Uma outra faceta da moral do pum conjugal é que ela vitima os filhos, que nada participaram de sua construção. Os códigos impostos na ordem da família podem ser diferentes dos ansiados pelos filhos e também distintos daqueles que eles construirão com seus parceiros e parceiras. Como lidar com uma questão de casal que agora não é mais só do casal? Reconstruindo a moral, talvez. Percebo que no tumulto que é a criação de filhos a moral do pum se torne uma microquestão. No âmbito do casal ela é maior por que às vezes até define a compatibilidade do casal.
Quando se trata de seres que estão formando seus valores em todos os aspectos da vida, o pum se apequena, se banaliza, torna algo do cotidiano e não uma questão, como pode ser no relativo ao casal. Mas já observei conflitos sobre a moral do pum, principalmente quando os filhos viram adolescentes e eles mesmo desenvolvem seus códigos próprios. Quando crianças, o excesso de intimidade flatulenta pode ser interpretado como uma invasão e, inversamente, a inibição total do pum pode trazer certa relação negativa com os aspectos biológicos do ser ou uma sensação de falta de contato com os pais.

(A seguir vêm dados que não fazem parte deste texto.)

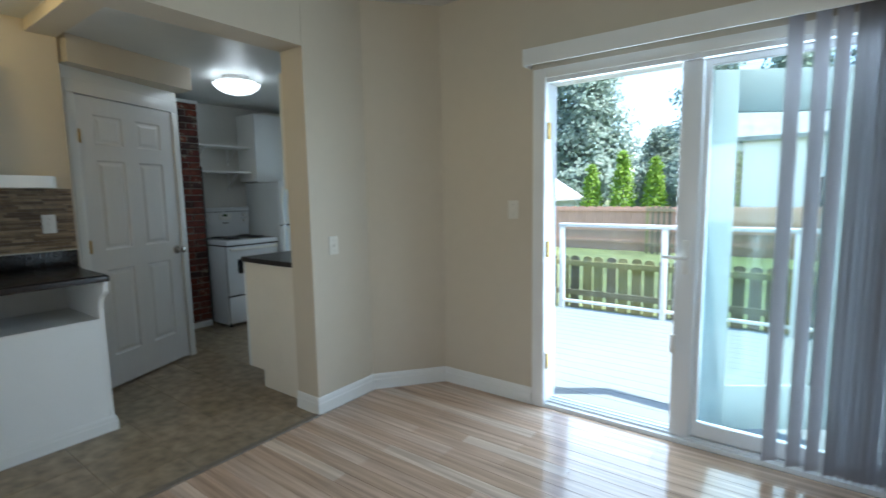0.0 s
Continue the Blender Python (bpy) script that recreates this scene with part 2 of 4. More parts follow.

Os filhos são pessoas autônomas, mas que até certo ponto da vida, dependem em graus variáveis dos pais. E é aí que alguns dos pais acabam se confundindo e impondo mais ou menos restrições do que deveriam, sendo mais ou menos espaçosos do que o aconselhável. Enfim, não tem como ter controle ou consciência de tudo o que acontece e agir corretamente com relação a todos os aspectos, sejam eles macro ou microquestões.
Aliás, um dos dramas da nossa vida atual é esse: as microquestões refletem as estruturas enquanto nem temos tempo de pensar naquilo que consideramos decisivo. Para garantir nosso sustento, gastamos mais energia física e mental no mundo do trabalho do que deveríamos e por isso deixamos de lado as nossas questões. As microquestões, então, nos são imperceptíveis, a não ser em ridicularizações como essa. Peidar é um gesto que, como tal, nos revela se o analisarmos. O pum é banal, mas é na banalidade que está a vida. E a vida é uma disjunção de banalidades que ignoramos. O especial é a exceção que queríamos que fosse a regra. O banal é a vida. O pum, afinal, é tão banal quanto a piada daquele pintinho que não tinha cu, foi peidar e explodiu.